#### [Information supplied]
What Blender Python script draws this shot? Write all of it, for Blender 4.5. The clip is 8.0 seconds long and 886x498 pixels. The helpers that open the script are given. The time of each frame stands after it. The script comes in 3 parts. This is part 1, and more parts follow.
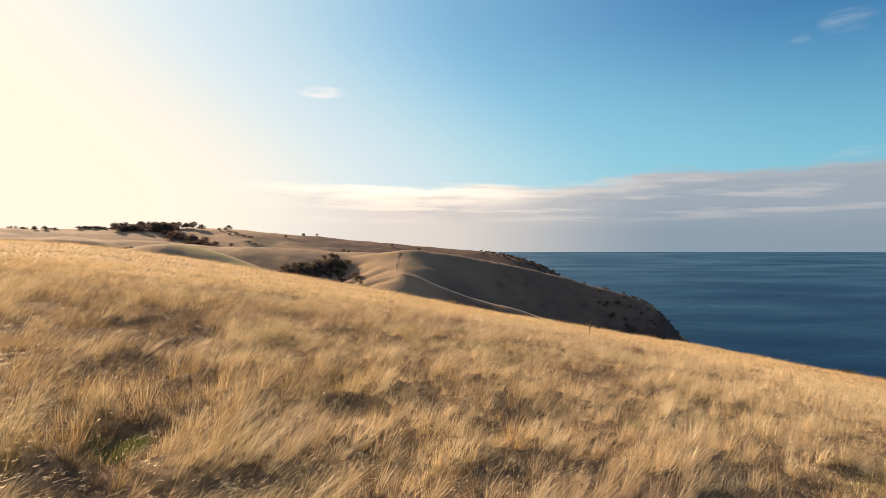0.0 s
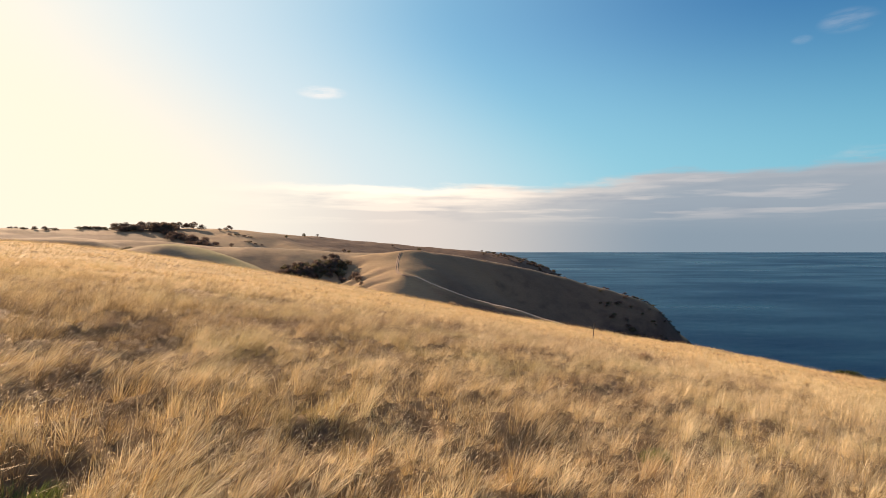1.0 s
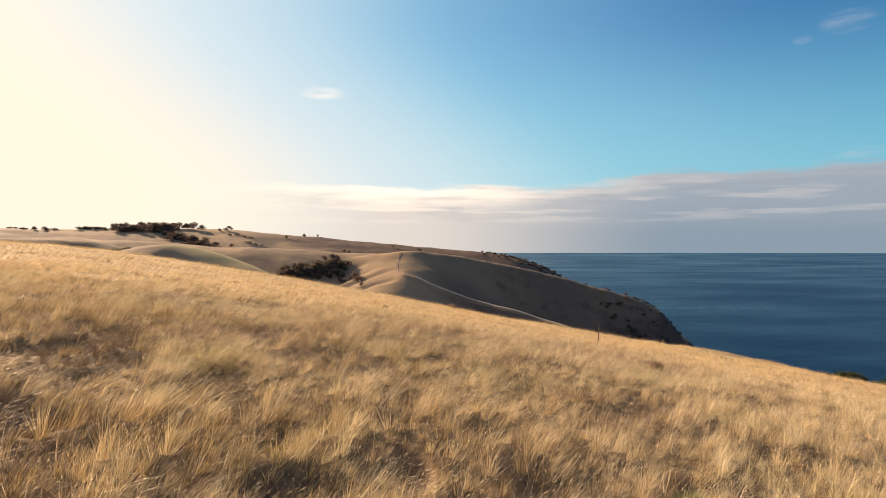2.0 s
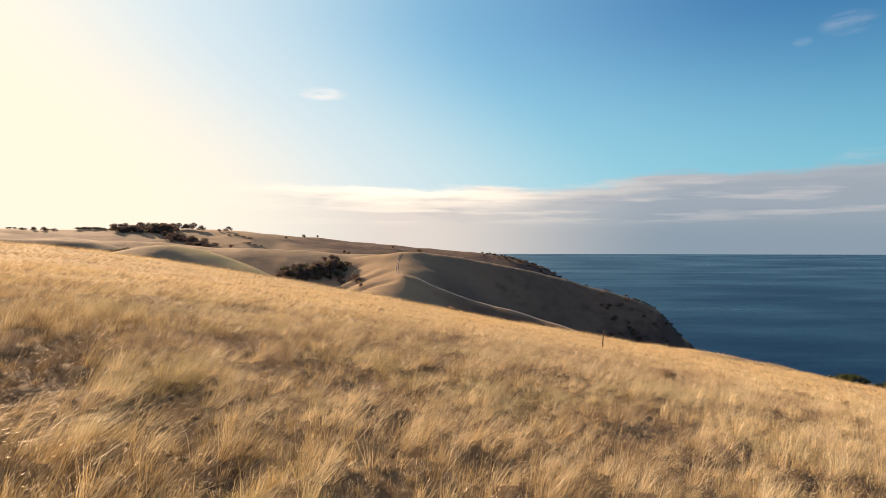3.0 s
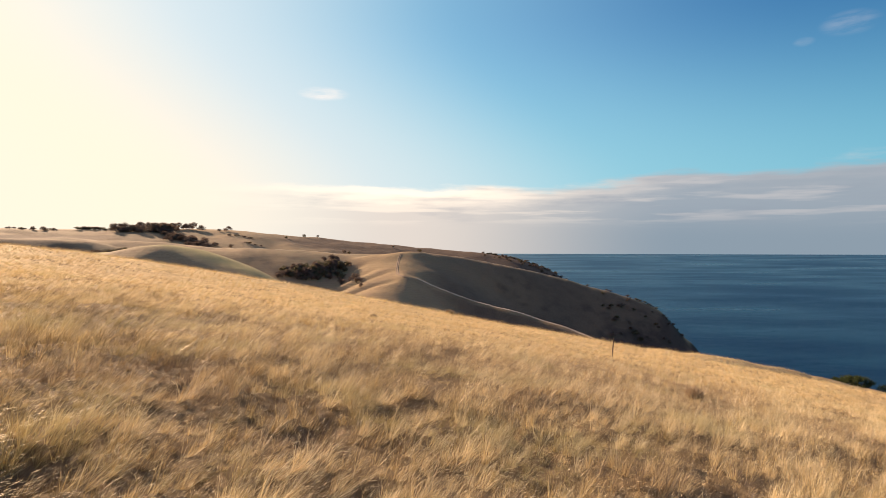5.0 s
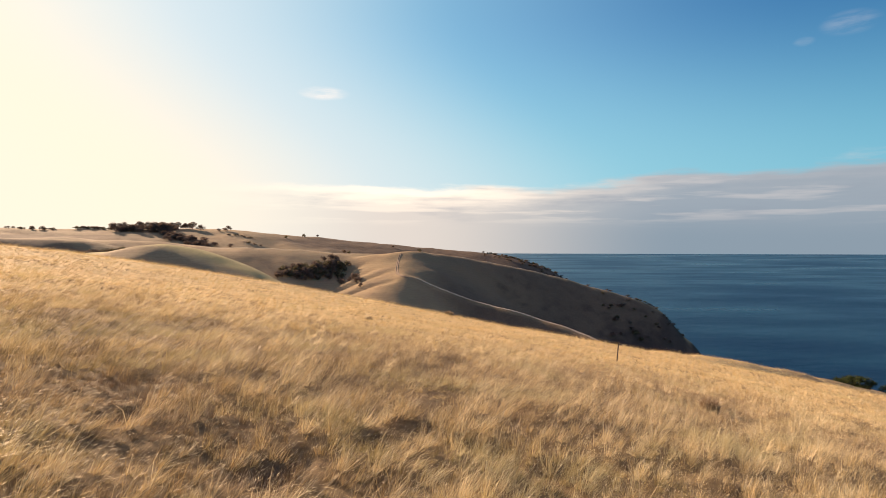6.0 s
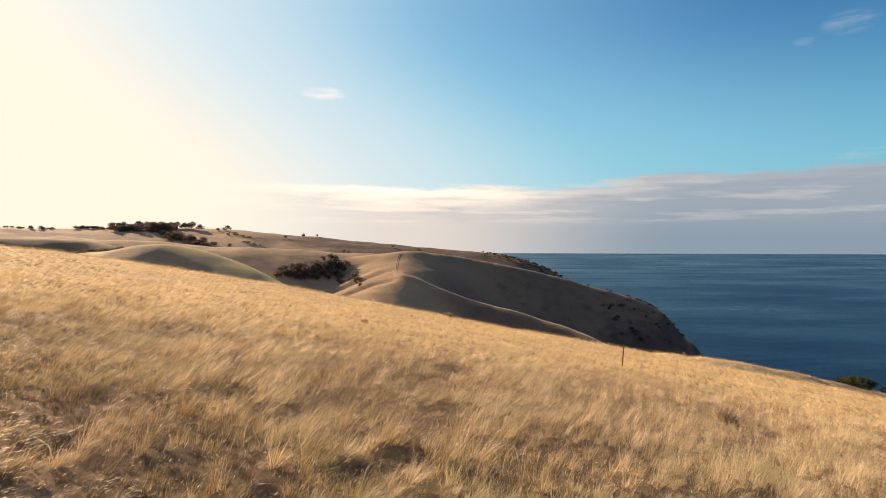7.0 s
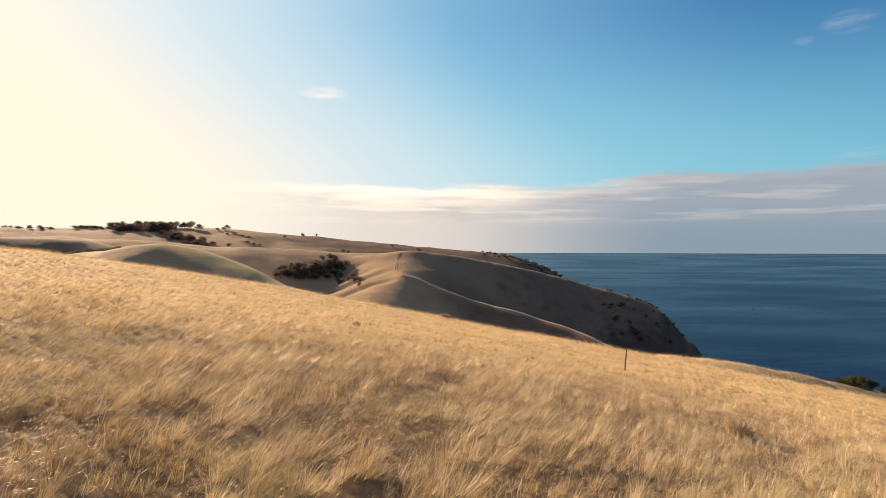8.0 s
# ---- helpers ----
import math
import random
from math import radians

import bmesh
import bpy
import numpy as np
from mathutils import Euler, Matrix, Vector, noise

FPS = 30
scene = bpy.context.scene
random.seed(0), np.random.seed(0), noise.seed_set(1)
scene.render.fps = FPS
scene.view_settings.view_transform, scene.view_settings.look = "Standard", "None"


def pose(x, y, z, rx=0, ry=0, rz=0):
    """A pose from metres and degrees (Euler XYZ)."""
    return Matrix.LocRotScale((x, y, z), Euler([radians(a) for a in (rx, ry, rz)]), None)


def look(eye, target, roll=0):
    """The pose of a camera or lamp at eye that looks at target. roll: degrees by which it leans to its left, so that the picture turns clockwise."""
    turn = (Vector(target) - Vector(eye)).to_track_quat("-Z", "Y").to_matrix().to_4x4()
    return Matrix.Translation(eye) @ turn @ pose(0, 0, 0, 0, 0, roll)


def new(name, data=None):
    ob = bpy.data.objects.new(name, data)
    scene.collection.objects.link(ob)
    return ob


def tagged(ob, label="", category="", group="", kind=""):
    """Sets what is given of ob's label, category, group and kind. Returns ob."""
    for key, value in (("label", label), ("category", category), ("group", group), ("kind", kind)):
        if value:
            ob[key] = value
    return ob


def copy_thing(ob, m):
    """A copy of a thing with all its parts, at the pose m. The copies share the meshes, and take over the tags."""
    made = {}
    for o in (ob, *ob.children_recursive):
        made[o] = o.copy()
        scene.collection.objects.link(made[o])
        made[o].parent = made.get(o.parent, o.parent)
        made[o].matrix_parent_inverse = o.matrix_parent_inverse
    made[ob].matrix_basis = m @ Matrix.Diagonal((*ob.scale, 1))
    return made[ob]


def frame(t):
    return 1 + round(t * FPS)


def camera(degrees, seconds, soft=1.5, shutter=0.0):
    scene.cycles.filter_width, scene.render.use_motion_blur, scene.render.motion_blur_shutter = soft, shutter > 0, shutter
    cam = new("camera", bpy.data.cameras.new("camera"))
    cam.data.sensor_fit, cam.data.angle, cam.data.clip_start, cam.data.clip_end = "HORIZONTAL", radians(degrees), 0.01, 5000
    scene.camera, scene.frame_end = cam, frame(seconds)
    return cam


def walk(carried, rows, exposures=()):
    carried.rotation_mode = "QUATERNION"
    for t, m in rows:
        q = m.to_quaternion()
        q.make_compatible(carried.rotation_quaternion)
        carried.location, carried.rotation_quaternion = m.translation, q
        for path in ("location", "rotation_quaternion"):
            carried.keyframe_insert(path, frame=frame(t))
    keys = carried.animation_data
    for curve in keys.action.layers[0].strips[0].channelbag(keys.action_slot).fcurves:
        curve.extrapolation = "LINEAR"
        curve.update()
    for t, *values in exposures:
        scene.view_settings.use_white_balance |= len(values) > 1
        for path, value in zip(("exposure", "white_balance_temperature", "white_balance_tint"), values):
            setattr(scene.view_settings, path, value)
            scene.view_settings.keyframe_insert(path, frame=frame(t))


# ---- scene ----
cam = camera(77.7, 8.0, soft=0.85)
METRES, EYE, TILT, LEAN, TURN = 13.0, 165.0, -1.6, 0.0, 0.0
ROWS = [
    (0.0, 0.0, 0.0, 0.0, 0.0, 0.0, -0.0),
    (0.5, 0.0068, 0.0627, 0.0012, 0.03, 0.01, -0.0),
    (1.0, 0.0135, 0.1245, 0.0022, 0.07, 0.03, -0.01),
    (1.5, 0.0173, 0.1894, 0.0041, 0.11, 0.04, -0.01),
    (3.0, 0.0275, 0.3851, 0.005, 0.12, 0.18, -0.13),
    (3.5, 0.0317, 0.4515, 0.0056, 0.13, 0.19, -0.14),
    (4.0, 0.036, 0.5161, 0.0077, 0.15, 0.16, -0.14),
    (4.5, 0.0416, 0.5787, 0.0105, 0.19, 0.17, -0.14),
    (6.0, 0.0558, 0.7598, 0.0143, 0.2, 0.13, -0.17),
    (6.5, 0.0583, 0.8195, 0.0151, 0.19, 0.12, -0.17),
    (7.0, 0.0629, 0.877, 0.016, 0.18, 0.1, -0.18),
    (7.5, 0.073, 0.9358, 0.0153, 0.17, 0.07, -0.17),
    (8.0, 0.0855, 0.9951, 0.0159, 0.16, 0.06, -0.17),
]
walk(cam, [(t, pose(0, 0, EYE, TILT, LEAN, TURN) @ pose(METRES * x, METRES * y, METRES * z, 90 + pitch, roll, yaw)) for t, x, y, z, yaw, pitch, roll in ROWS])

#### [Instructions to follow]
Copy the whole of the material above exactly, but not its images.

#### [Output for this task]
What Blender Python script draws this shot? Write all of it, for Blender 4.5. The clip is 8.0 seconds long and 886x498 pixels. The helpers that open the script are given. The time of each frame stands after it. The script comes in 3 parts. This is part 1, and more parts follow.
0.0 s
1.0 s
2.0 s
3.0 s
5.0 s
6.0 s
7.0 s
8.0 s
# ---- helpers ----
import math
import random
from math import radians

import bmesh
import bpy
import numpy as np
from mathutils import Euler, Matrix, Vector, noise

FPS = 30
scene = bpy.context.scene
random.seed(0), np.random.seed(0), noise.seed_set(1)
scene.render.fps = FPS
scene.view_settings.view_transform, scene.view_settings.look = "Standard", "None"


def pose(x, y, z, rx=0, ry=0, rz=0):
    """A pose from metres and degrees (Euler XYZ)."""
    return Matrix.LocRotScale((x, y, z), Euler([radians(a) for a in (rx, ry, rz)]), None)


def look(eye, target, roll=0):
    """The pose of a camera or lamp at eye that looks at target. roll: degrees by which it leans to its left, so that the picture turns clockwise."""
    turn = (Vector(target) - Vector(eye)).to_track_quat("-Z", "Y").to_matrix().to_4x4()
    return Matrix.Translation(eye) @ turn @ pose(0, 0, 0, 0, 0, roll)


def new(name, data=None):
    ob = bpy.data.objects.new(name, data)
    scene.collection.objects.link(ob)
    return ob


def tagged(ob, label="", category="", group="", kind=""):
    """Sets what is given of ob's label, category, group and kind. Returns ob."""
    for key, value in (("label", label), ("category", category), ("group", group), ("kind", kind)):
        if value:
            ob[key] = value
    return ob


def copy_thing(ob, m):
    """A copy of a thing with all its parts, at the pose m. The copies share the meshes, and take over the tags."""
    made = {}
    for o in (ob, *ob.children_recursive):
        made[o] = o.copy()
        scene.collection.objects.link(made[o])
        made[o].parent = made.get(o.parent, o.parent)
        made[o].matrix_parent_inverse = o.matrix_parent_inverse
    made[ob].matrix_basis = m @ Matrix.Diagonal((*ob.scale, 1))
    return made[ob]


def frame(t):
    return 1 + round(t * FPS)


def camera(degrees, seconds, soft=1.5, shutter=0.0):
    scene.cycles.filter_width, scene.render.use_motion_blur, scene.render.motion_blur_shutter = soft, shutter > 0, shutter
    cam = new("camera", bpy.data.cameras.new("camera"))
    cam.data.sensor_fit, cam.data.angle, cam.data.clip_start, cam.data.clip_end = "HORIZONTAL", radians(degrees), 0.01, 5000
    scene.camera, scene.frame_end = cam, frame(seconds)
    return cam


def walk(carried, rows, exposures=()):
    carried.rotation_mode = "QUATERNION"
    for t, m in rows:
        q = m.to_quaternion()
        q.make_compatible(carried.rotation_quaternion)
        carried.location, carried.rotation_quaternion = m.translation, q
        for path in ("location", "rotation_quaternion"):
            carried.keyframe_insert(path, frame=frame(t))
    keys = carried.animation_data
    for curve in keys.action.layers[0].strips[0].channelbag(keys.action_slot).fcurves:
        curve.extrapolation = "LINEAR"
        curve.update()
    for t, *values in exposures:
        scene.view_settings.use_white_balance |= len(values) > 1
        for path, value in zip(("exposure", "white_balance_temperature", "white_balance_tint"), values):
            setattr(scene.view_settings, path, value)
            scene.view_settings.keyframe_insert(path, frame=frame(t))


# ---- scene ----
cam = camera(77.7, 8.0, soft=0.85)
METRES, EYE, TILT, LEAN, TURN = 13.0, 165.0, -1.6, 0.0, 0.0
ROWS = [
    (0.0, 0.0, 0.0, 0.0, 0.0, 0.0, -0.0),
    (0.5, 0.0068, 0.0627, 0.0012, 0.03, 0.01, -0.0),
    (1.0, 0.0135, 0.1245, 0.0022, 0.07, 0.03, -0.01),
    (1.5, 0.0173, 0.1894, 0.0041, 0.11, 0.04, -0.01),
    (3.0, 0.0275, 0.3851, 0.005, 0.12, 0.18, -0.13),
    (3.5, 0.0317, 0.4515, 0.0056, 0.13, 0.19, -0.14),
    (4.0, 0.036, 0.5161, 0.0077, 0.15, 0.16, -0.14),
    (4.5, 0.0416, 0.5787, 0.0105, 0.19, 0.17, -0.14),
    (6.0, 0.0558, 0.7598, 0.0143, 0.2, 0.13, -0.17),
    (6.5, 0.0583, 0.8195, 0.0151, 0.19, 0.12, -0.17),
    (7.0, 0.0629, 0.877, 0.016, 0.18, 0.1, -0.18),
    (7.5, 0.073, 0.9358, 0.0153, 0.17, 0.07, -0.17),
    (8.0, 0.0855, 0.9951, 0.0159, 0.16, 0.06, -0.17),
]
walk(cam, [(t, pose(0, 0, EYE, TILT, LEAN, TURN) @ pose(METRES * x, METRES * y, METRES * z, 90 + pitch, roll, yaw)) for t, x, y, z, yaw, pitch, roll in ROWS])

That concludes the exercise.